The gang of tourists in this movie really wished they had stayed home and so did I.  Turistas is the newest release in the “stupid young adults who just want to party, but get captured and tortured instead” genre.   

Alex (Josh Duhamel) has reluctantly accompanied his younger sister (Olivia Wilde) and her friend (Beau Garrett) through their stereotypically wild adventure through Brazil. After the bus ride from hell and the vehicle itself rolling down an embankment, the trio meets Pru, Finn, and Liam (Melissa George, Desmond Askew, and Max Brown) who share their circumstances.  Obviously, they are stranded.  Rather than get the next gravy train out of town, they decide to stay there and hang out at a remote oceanside bar, thanks to a tip from two young girls walking by with drinks. Mistake #1! What you would think would normally happen does. There are random hookups, dancing, and a lot of drinking. New friends they thought they made turn out to lead them to their impending doom. The residents think they are nothing but trouble and don’t really try to help, which is a ruse for them being in on the whole thing.  The one resident who has a basic knowledge of English (Agles Steib) tells them that he has a safe house for them to go to, and proceeds to hike them all through the jungle and through some underwater caves.  Mistake # 2!

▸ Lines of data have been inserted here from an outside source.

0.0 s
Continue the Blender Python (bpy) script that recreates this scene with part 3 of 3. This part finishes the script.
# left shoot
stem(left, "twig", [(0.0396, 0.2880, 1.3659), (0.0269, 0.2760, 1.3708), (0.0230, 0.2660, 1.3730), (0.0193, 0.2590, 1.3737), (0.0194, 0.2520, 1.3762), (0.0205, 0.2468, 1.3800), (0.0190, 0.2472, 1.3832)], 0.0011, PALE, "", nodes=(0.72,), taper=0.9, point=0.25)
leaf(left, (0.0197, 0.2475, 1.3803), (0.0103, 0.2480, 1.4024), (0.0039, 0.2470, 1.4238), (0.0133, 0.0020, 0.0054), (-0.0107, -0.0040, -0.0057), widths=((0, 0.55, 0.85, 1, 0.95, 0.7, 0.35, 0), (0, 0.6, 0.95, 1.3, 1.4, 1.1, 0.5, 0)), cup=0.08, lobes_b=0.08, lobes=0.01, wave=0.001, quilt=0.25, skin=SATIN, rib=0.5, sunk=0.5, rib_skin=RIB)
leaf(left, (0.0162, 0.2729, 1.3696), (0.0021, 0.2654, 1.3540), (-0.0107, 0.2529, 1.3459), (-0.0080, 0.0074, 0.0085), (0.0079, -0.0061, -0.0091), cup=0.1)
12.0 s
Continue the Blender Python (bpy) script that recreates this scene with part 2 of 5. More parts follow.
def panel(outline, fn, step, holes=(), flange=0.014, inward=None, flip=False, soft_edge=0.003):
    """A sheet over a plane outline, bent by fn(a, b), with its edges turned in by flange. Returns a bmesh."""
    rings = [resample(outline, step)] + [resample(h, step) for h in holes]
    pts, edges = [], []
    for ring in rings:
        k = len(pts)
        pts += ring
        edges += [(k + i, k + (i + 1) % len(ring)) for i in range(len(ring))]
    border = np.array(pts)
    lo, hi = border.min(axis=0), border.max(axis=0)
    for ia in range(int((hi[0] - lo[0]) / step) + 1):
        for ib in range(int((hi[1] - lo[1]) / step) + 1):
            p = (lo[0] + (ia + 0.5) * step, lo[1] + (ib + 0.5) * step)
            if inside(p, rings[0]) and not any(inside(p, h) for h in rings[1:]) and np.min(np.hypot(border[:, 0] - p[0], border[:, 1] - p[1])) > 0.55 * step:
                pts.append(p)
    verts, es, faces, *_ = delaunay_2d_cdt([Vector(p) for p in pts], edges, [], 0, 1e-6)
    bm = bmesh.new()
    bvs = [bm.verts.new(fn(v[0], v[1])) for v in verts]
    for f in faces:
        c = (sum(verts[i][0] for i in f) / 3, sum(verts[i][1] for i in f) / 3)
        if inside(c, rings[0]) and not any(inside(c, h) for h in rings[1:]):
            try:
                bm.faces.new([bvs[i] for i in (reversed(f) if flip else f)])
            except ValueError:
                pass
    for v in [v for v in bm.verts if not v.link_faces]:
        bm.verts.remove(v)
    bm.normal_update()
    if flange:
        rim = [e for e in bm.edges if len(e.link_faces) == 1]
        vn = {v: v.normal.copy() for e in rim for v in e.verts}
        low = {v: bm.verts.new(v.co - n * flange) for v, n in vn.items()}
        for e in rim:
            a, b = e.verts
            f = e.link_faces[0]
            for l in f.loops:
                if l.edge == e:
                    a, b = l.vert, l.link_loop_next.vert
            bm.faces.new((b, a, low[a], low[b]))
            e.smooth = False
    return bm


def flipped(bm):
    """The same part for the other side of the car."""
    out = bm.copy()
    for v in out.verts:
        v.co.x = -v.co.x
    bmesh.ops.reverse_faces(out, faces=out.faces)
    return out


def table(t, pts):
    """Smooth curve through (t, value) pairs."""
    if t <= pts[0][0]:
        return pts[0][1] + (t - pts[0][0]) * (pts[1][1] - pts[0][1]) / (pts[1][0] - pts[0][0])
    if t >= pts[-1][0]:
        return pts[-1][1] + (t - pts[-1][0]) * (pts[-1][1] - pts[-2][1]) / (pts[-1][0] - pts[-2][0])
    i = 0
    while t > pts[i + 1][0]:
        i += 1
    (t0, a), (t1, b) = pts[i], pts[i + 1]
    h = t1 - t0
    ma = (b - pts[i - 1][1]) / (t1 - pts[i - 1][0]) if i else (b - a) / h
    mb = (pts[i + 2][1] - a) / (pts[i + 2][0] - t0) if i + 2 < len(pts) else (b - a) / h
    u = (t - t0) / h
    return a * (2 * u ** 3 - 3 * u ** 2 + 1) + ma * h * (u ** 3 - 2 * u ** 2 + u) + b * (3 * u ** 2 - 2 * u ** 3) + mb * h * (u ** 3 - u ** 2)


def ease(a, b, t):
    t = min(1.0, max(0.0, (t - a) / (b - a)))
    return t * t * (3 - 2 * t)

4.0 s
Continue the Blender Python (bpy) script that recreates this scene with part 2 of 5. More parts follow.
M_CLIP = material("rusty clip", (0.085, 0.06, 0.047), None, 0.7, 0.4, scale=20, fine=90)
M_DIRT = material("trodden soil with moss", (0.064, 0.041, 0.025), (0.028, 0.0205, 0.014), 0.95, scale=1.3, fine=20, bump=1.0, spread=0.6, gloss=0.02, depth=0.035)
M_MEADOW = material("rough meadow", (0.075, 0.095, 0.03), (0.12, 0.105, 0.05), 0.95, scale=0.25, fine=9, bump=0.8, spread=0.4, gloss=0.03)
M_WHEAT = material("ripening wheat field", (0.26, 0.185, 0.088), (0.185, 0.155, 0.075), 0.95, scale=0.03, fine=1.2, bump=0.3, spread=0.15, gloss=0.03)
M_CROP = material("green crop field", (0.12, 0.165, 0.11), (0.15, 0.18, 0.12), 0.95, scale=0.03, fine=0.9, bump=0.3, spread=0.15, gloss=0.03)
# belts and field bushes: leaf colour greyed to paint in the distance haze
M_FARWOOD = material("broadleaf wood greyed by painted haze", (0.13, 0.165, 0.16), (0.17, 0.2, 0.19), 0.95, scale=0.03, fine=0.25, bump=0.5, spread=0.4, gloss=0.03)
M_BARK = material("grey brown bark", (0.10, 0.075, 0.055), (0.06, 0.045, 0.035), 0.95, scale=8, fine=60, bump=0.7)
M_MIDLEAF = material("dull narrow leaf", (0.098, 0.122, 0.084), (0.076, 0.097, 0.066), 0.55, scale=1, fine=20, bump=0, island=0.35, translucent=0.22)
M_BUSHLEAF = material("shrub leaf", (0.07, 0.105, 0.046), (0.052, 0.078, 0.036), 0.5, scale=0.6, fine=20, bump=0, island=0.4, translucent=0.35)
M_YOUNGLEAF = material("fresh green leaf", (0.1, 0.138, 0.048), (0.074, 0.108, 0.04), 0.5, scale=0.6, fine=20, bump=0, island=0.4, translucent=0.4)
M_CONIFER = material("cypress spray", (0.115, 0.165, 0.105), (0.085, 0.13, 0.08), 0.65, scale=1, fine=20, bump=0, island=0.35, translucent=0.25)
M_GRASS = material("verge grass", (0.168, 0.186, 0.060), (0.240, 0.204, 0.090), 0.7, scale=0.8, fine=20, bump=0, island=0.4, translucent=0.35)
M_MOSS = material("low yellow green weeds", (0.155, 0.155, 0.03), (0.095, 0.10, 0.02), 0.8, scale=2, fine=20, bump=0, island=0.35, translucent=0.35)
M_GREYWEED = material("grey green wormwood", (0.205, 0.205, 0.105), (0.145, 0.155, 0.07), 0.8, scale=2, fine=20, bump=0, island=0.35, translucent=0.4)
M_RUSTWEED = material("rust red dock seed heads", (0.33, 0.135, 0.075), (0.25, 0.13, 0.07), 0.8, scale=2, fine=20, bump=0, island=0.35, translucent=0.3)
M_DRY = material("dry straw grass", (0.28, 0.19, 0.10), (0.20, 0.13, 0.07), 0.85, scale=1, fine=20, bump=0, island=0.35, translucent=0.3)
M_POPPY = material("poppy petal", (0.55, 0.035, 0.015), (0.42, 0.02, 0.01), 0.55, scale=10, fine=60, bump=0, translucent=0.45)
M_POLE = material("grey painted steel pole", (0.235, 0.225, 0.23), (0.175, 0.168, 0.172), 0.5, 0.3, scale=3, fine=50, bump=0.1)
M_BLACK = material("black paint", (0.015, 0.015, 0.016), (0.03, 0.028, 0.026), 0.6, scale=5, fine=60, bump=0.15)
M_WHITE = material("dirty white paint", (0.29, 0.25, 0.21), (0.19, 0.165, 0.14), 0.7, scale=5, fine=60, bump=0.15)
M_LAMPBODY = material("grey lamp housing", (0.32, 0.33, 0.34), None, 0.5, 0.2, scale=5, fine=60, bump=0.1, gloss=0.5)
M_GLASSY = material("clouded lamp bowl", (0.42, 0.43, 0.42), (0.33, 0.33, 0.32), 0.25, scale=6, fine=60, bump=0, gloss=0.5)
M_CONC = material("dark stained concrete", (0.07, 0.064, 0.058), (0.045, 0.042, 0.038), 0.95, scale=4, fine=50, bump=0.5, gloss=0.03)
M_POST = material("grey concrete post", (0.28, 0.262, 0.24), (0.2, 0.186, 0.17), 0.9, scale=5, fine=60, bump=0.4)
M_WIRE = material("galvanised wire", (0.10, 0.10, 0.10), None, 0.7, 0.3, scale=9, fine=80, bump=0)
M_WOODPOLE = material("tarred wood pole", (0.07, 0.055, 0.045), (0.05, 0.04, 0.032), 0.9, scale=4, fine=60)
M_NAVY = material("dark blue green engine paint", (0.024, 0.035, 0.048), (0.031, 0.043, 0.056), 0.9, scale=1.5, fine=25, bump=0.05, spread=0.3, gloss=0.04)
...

 So, they get to this house, and predictably, they get surrounded and captured. Once you learn the true reason for these kids being held hostage, you lose all of any remote interest you may have had with the plot. The “huge revelation” was apparent, but the rationale is so nonchalant, it was like you were sitting in a History 101 lecture.   You spend the rest of the time knowing someone’s going to get it next and how the others will get out of there, because that’s what always happens in these movies. Someone always gets out alive. 

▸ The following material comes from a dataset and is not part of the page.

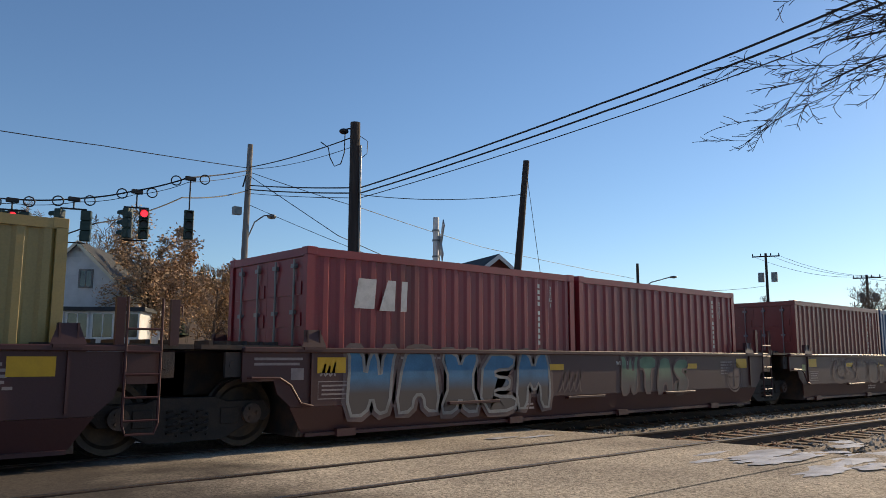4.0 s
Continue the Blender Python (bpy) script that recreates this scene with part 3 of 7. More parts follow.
def container(u, col, door_east=True, detail=True, extra=""):
    m = M[col]
    c = thing("shipping_container", f"{CNAME[col]} corrugated steel shipping container{extra} riding in a well car", "container", "containers on the train")
    y0 = -CW / 2
    inst("side_wall", K["side"], m, c, pose(0.13, y0 + 0.015, 0.12))
    inst("side_wall", K["side"], m, c, pose(CL - 0.13, -y0 - 0.015, 0.12, 0, 0, 180))
    xd, xf = (CL, 0.0) if door_east else (0.0, CL)
    if door_east:
        inst("front_wall", K["end"], m, c, pose(0.02, -y0 - 0.11, 0.12, 0, 0, -90))
    else:
        inst("front_wall", K["end"], m, c, pose(CL - 0.02, y0 + 0.11, 0.12, 0, 0, 90))
    for i in range(2):
        if door_east:
            leaf = inst("door_leaf", K["leaf"], m, c, pose(CL - 0.075, y0 + 0.125 + i * (CW - 0.25) / 2, 0.135))
        else:
            leaf = inst("door_leaf", K["leaf"], m, c, pose(0.075, -y0 - 0.125 - i * (CW - 0.25) / 2, 0.135, 0, 0, 180))
        if detail:
            for j in (0.28, 0.78):
                inst("lock_rod", K["rod"], M["galv"] if not door_east else m, leaf, pose(0.075, j * (CW - 0.26) / 2, 0))
            inst("door_handle", K["handle"], M["galv"], leaf, pose(0.075, 0.28 * (CW - 0.26) / 2, 0.95))
    for x in (0.0, CL - 0.13):
        for y in (0.0, CW - 0.11):
            inst("corner_post", K["post"], m, c, pose(x, y0 + y, 0))
    for z in (0.0, CH - 0.132):
        for y in (0.0, CW - 0.07):
            inst("side_rail", K["rail"], m, c, pose(0, y0 + y, z))
        for x in (0.0, CL - 0.09):
            inst("end_header", K["header"], m, c, pose(x, y0, z))
    inst("roof", K["roof"], m, c, pose(0, y0, 0))
    if detail:
        for x in (-0.004, CL - 0.174):
            for y in (y0 - 0.004, -y0 - 0.158):
                for z in (0, CH - 0.12):
                    inst("corner_casting", K["casting"], m, c, pose(x, y, z))
    TRAIN.append((c, u, YC, WELL))
    return c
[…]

 This movie is loaded with language errors. “Gringos” (how the residents refer to the tourists) and “hola” (What Pru calls out as a general greeting) are typically Spanish phrases. This movie takes place (in case you forgot) in a country in which they speak Portuguese, people! They even bring that very notion up in the film!  At least they could attempt to get the language and some of the customs right!   How the movie portrayed the Brazilian people and their attitude towards visitors was completely deplorable and ignorant. Bottom line, I bet that after this movie, the Brazilian tourism board will be pretty pissed off.

While I gave it a star and a half, the half star comes from the three lone shocking moments. Suffice to say, I’ll be even more careful when I eat from a skewer now.  Either way, it was a stupid and pointless movie that the studio could have sent straight to DVD, and no one would be the wiser.